Members of Rwandan military charged with terrorism and genocide

A Spanish judge started proceedings against 40 members of the Rwandan military today on charges of terrorism and genocide.

A Spanish judge started proceedings against 40 members of the Rwandan military today on charges of terrorism and genocide.

Judge Fernando Andreu of the National Court in Madrid acted under a Spanish legal doctrine that allows courts to prosecute human rights crimes even if they are alleged to have occurred in other countries.

He accused the members of the Rwandan military of mass killings of civilians after taking power in the wake of the 1994 ethnic massacre.

Judge Andreu said he also had evidence implicating Rwanda's current president Paul Kagame, who led the rebel forces that stopped the killings in 1994, but cannot charge him because as a sitting president he has immunity.

Judge Andreu began considering the case in 2005 after a complaint was filed by an African human rights group.

During the course of the investigation he took testimony from 22 people, including several Rwandans given the status of protected witnesses. The judge said key testimony came from a person who had been a member of President Kagame's personal security team.

Rwanda's genocide began hours after a plane carrying President Juvenal Habyarimana, a Hutu, was mysteriously shot down as it approached the capital, Kigali, on April 6 1994.

About 500,000 people, most of them ethnic Tutsis, were massacred in 100 days of frenzied killing led by radical Hutus.
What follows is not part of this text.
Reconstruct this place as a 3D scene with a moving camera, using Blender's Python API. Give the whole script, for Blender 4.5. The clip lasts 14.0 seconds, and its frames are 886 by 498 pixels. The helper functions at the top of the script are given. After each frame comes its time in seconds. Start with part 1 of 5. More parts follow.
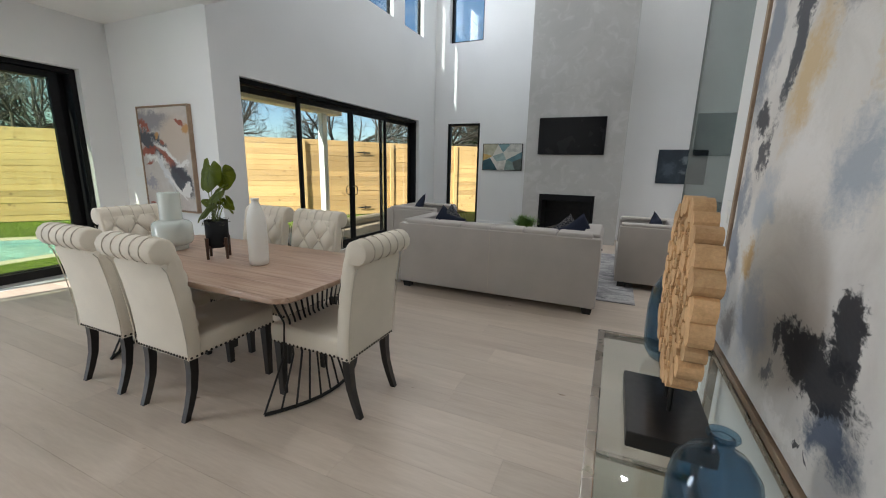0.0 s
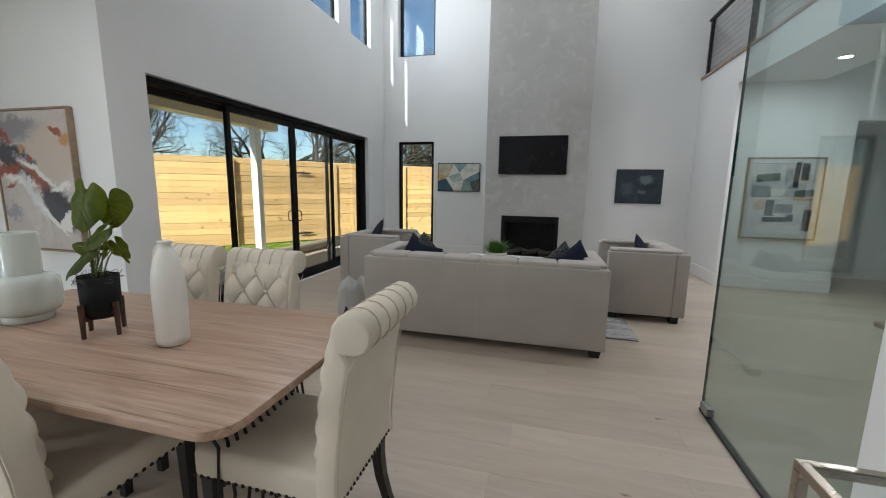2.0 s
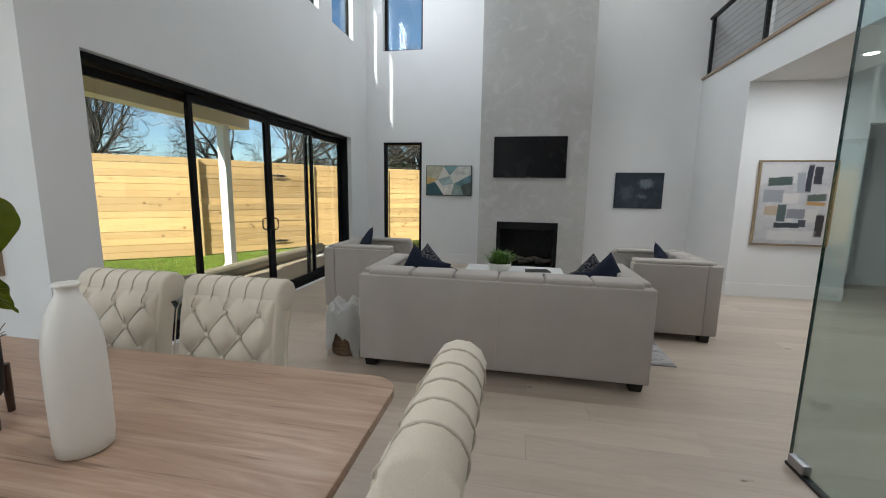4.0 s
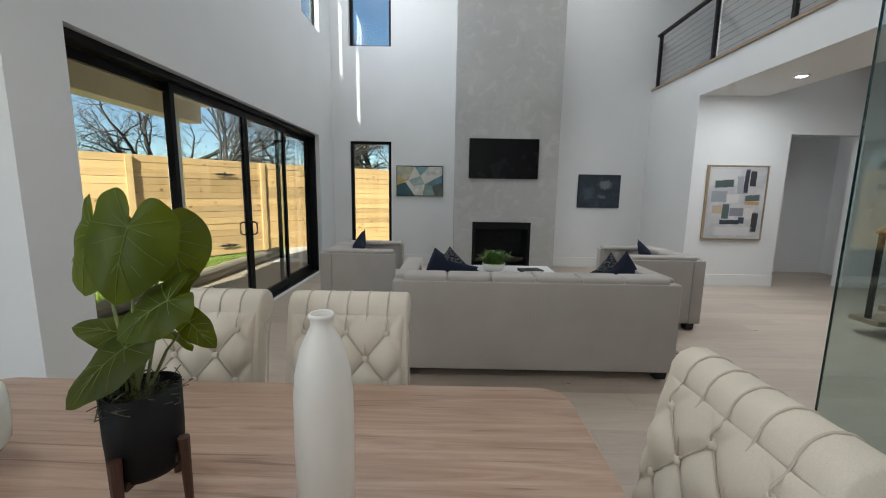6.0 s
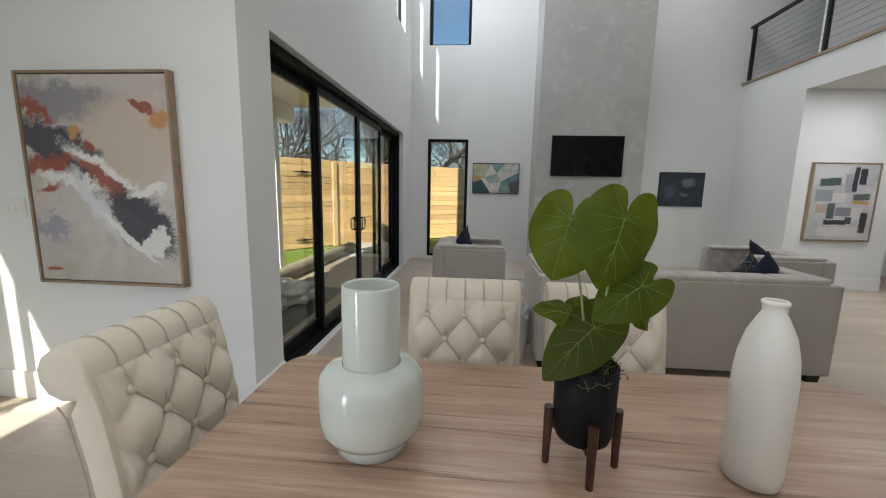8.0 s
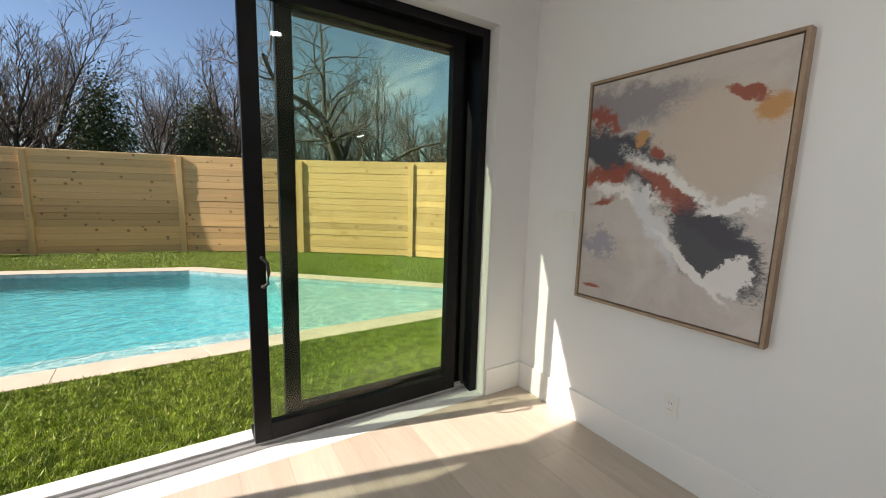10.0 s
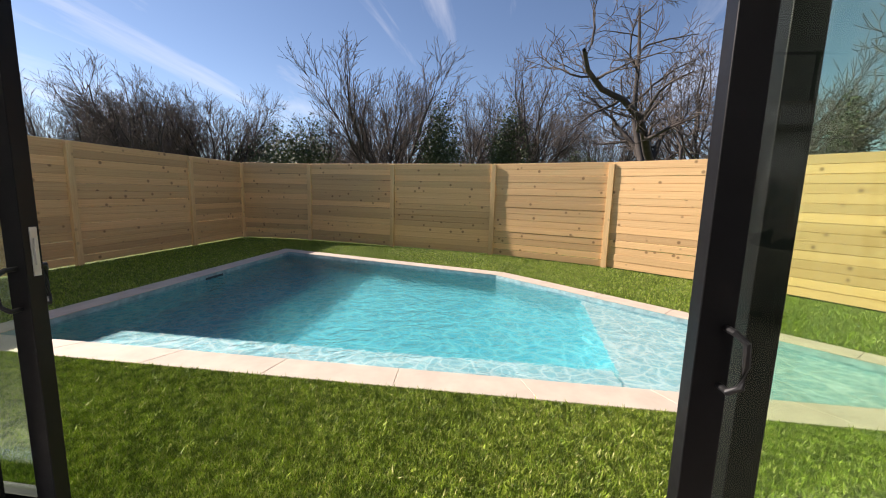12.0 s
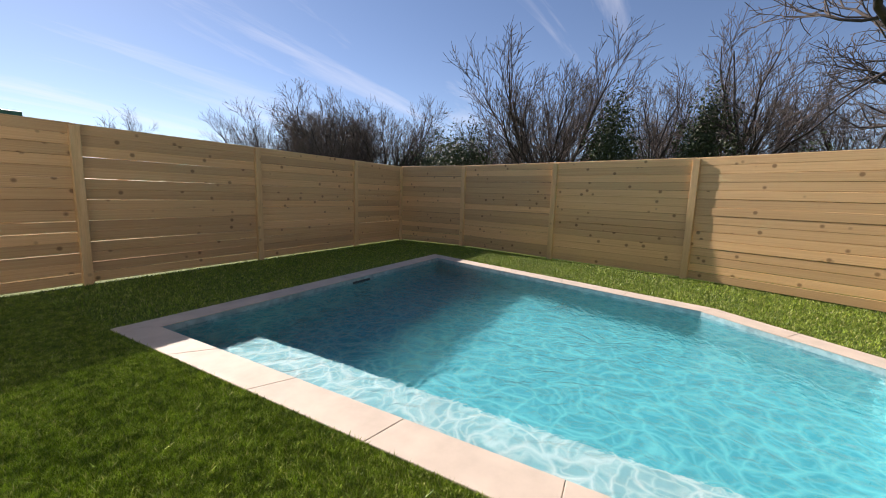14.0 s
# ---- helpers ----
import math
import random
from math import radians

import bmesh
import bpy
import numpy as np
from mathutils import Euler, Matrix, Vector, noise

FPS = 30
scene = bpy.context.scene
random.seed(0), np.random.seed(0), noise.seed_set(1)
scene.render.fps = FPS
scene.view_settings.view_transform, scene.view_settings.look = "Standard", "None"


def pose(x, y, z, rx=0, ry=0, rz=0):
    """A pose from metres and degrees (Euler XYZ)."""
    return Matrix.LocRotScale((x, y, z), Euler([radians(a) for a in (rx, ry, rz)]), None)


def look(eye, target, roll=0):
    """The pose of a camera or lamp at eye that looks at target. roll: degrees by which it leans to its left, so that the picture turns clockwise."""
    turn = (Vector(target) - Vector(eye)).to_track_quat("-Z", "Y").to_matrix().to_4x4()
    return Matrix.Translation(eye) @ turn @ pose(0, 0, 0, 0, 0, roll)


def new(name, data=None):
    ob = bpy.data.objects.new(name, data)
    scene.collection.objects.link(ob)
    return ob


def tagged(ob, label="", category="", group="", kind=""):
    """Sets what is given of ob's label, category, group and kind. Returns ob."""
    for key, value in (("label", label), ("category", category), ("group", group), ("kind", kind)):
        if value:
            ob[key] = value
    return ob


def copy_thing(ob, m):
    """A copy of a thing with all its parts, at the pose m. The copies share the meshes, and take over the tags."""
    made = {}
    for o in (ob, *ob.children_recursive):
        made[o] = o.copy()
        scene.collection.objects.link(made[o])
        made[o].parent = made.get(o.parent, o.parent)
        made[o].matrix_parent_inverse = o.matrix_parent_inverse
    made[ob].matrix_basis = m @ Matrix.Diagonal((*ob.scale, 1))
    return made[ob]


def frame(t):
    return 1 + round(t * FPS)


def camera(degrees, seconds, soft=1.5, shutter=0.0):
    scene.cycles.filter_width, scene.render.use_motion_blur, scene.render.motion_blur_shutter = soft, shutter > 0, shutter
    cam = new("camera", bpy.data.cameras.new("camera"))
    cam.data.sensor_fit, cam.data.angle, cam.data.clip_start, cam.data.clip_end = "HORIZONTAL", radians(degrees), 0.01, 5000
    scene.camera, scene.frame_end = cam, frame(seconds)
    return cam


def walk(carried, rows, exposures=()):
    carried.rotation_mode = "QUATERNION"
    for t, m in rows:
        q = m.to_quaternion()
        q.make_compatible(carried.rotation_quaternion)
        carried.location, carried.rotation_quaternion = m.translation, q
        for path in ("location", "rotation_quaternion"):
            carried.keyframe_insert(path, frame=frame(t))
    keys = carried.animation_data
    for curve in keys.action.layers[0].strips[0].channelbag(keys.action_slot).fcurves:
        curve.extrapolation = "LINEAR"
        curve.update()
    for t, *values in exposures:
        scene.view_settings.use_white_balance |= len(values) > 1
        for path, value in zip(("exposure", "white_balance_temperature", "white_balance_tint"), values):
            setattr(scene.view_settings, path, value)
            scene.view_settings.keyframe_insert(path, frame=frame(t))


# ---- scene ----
cam = camera(97.7, 14.0, soft=1.05)
PATH = [
    (0, (0.432, 0.726, 1.418), (-0.348, 2.52, 1.001), 1.3),
    (0.5, (0.247, 0.907, 1.411), (-0.475, 2.725, 0.995), 1.1),
    (1, (0.098, 1.054, 1.421), (-0.56, 2.901, 1.029), 1.0),
    (1.5, (-0.049, 1.192, 1.405), (-0.625, 3.077, 1.066), 1.0),
    (2, (-0.193, 1.298, 1.419), (-0.683, 3.212, 1.109), 0.9),
    (2.5, (-0.269, 1.474, 1.418), (-0.702, 3.403, 1.119), 0.9),
    (3, (-0.335, 1.669, 1.428), (-0.753, 3.602, 1.134), 0.9),
    (5.5, (-1.214, 1.827, 1.409), (-1.352, 3.801, 1.121), 0.9),
    (6, (-1.412, 1.757, 1.439), (-1.431, 3.736, 1.15), 0.9),
    (6.5, (-1.592, 1.711, 1.442), (-1.52, 3.689, 1.151), 0.9),
    (7, (-1.788, 1.791, 1.437), (-1.67, 3.765, 1.138), 0.9),
    (8.2, (-2.45, 1.62, 1.415), (-2.72, 3.58, 1.11), 1.2),
    (9.5, (-3.221, 1.891, 1.39), (-4.47, 3.427, 1.102), 1.6),
    (10, (-3.47, 1.83, 1.4), (-5.146, 2.885, 1.117), 1.6),
    (10.5, (-3.713, 1.696, 1.398), (-5.604, 2.284, 1.12), 1.3),
    (11, (-4.013, 1.561, 1.382), (-5.974, 1.832, 1.096), 1.7),
    (11.5, (-4.315, 1.53, 1.372), (-6.295, 1.523, 1.095), 1.65),
    (12, (-4.617, 1.497, 1.361), (-6.582, 1.253, 1.076), 1.6),
    (12.5, (-4.863, 1.39, 1.333), (-6.799, 0.973, 1.054), 1.6),
    (13, (-5.112, 1.302, 1.333), (-7.005, 0.724, 1.049), 1.5),
    (13.5, (-5.458, 1.191, 1.308), (-7.284, 0.424, 1.03), 1.6),
    (14, (-5.725, 1.097, 1.303), (-7.448, 0.121, 1.024), 1.8),
]
walk(cam, [(t, look(eye, target, roll)) for t, eye, target, roll in PATH], [(0, 1.46, 6400, 11), (7, 1.42, 6350, 10), (9.5, 1.42, 6950, 13), (10.5, 1.16, 6950, 14), (11.5, 1.22, 6800, 17), (14, 1.06, 6700, 20)])

# ---- world, sun ----
SUN_DIR = Vector((0.38, 1.48, -1.0)).normalized()
world = bpy.data.worlds.new("sky")
scene.world = world
world.use_nodes = True
wn = world.node_tree.nodes
wl = world.node_tree.links
bg = wn["Background"]
sky = wn.new("ShaderNodeTexSky")
sky.sky_type = 'NISHITA'
sky.sun_disc = False
sky.sun_elevation = math.asin(-SUN_DIR.z)
sky.sun_rotation = math.atan2(-SUN_DIR.x, -SUN_DIR.y)
sky.air_density, sky.dust_density, sky.ozone_density = 0.85, 0.08, 2.6
SKY_STRENGTH = 0.060
# thin high cirrus over the whole dome
wtc = wn.new("ShaderNodeTexCoord")
wsep = wn.new("ShaderNodeSeparateXYZ")
wl.new(wtc.outputs["Generated"], wsep.inputs[0])
wzz = wn.new("ShaderNodeMath"); wzz.operation = 'ADD'; wzz.inputs[1].default_value = 0.12
wl.new(wsep.outputs["Z"], wzz.inputs[0])
wdx = wn.new("ShaderNodeMath"); wdx.operation = 'DIVIDE'
wdy = wn.new("ShaderNodeMath"); wdy.operation = 'DIVIDE'
wl.new(wsep.outputs["X"], wdx.inputs[0]); wl.new(wzz.outputs[0], wdx.inputs[1])
wl.new(wsep.outputs["Y"], wdy.inputs[0]); wl.new(wzz.outputs[0], wdy.inputs[1])
wcomb = wn.new("ShaderNodeCombineXYZ")
wl.new(wdx.outputs[0], wcomb.inputs[0]); wl.new(wdy.outputs[0], wcomb.inputs[1])
wmap = wn.new("ShaderNodeMapping")
wmap.inputs["Rotation"].default_value = (0, 0, radians(58))
wmap.inputs["Scale"].default_value = (0.42, 1.9, 1)
wl.new(wcomb.outputs[0], wmap.inputs[0])
wno = wn.new("ShaderNodeTexNoise")
wno.inputs["Scale"].default_value = 1.0
wno.inputs["Detail"].default_value = 7
wno.inputs["Roughness"].default_value = 0.6
wno.inputs["Distortion"].default_value = 0.5
wl.new(wmap.outputs[0], wno.inputs["Vector"])
wramp = wn.new("ShaderNodeValToRGB")
wramp.color_ramp.elements[0].position = 0.55
wramp.color_ramp.elements[0].color = (0, 0, 0, 1)
wramp.color_ramp.elements[1].position = 0.80
wramp.color_ramp.elements[1].color = (0.6, 0.6, 0.6, 1)
wl.new(wno.outputs["Fac"], wramp.inputs[0])
wmix = wn.new("ShaderNodeMix"); wmix.data_type = 'RGBA'
wl.new(wramp.outputs[0], wmix.inputs["Factor"])
wl.new(sky.outputs[0], wmix.inputs[6])
wmix.inputs[7].default_value = (8.0, 8.3, 8.8, 1)
wl.new(wmix.outputs[2], bg.inputs[0])
bg.inputs[1].default_value = SKY_STRENGTH

sun = new("sun", bpy.data.lights.new("sun", 'SUN'))
sun.data.energy = 4.3
sun.data.angle = radians(0.53)
sun.data.color = (1.0, 0.94, 0.85)
sun.rotation_euler = SUN_DIR.to_track_quat('-Z', 'Y').to_euler()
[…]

The killing ended when Tutsi-led rebels under President Kagame defeated the Hutu extremists in July 1994.

The judge said that, after taking power, the army under President Kagame staged mass killings of Hutus, both in Rwanda and in refugee camps in what was then neighbouring Zaire.

It said his forces also committed atrocities earlier while fighting to take power, and said President Kagame attended a meeting at which his forces plotted to shoot down President Habyarimana's plane as a step toward seizing power.

In 2006, a French judge issued warrants for nine people close to President Kagame who were suspected in that attack. The judge acted because the plane's crew was French.

Spanish judges have tried to prosecute similar genocide cases against foreign figures or terrorists, largely to no avail. Normally the procedure is to issue an international arrest warrant and ask the country where the suspects live to extradite them to Spain.

In 1998, Judge Baltasar Garzon indicted former Chilean president Augusto Pinochet and managed to have him arrested while Pinochet was visiting London, but the British government ultimately refused to extradite him to Madrid, citing ill health. Pinochet died in Chile last year.

In September 2003, Judge Garzon indicted Osama bin Laden as part of a broad-ranging indictment of 35 people in connection with the September 11 2001, attacks in the United States.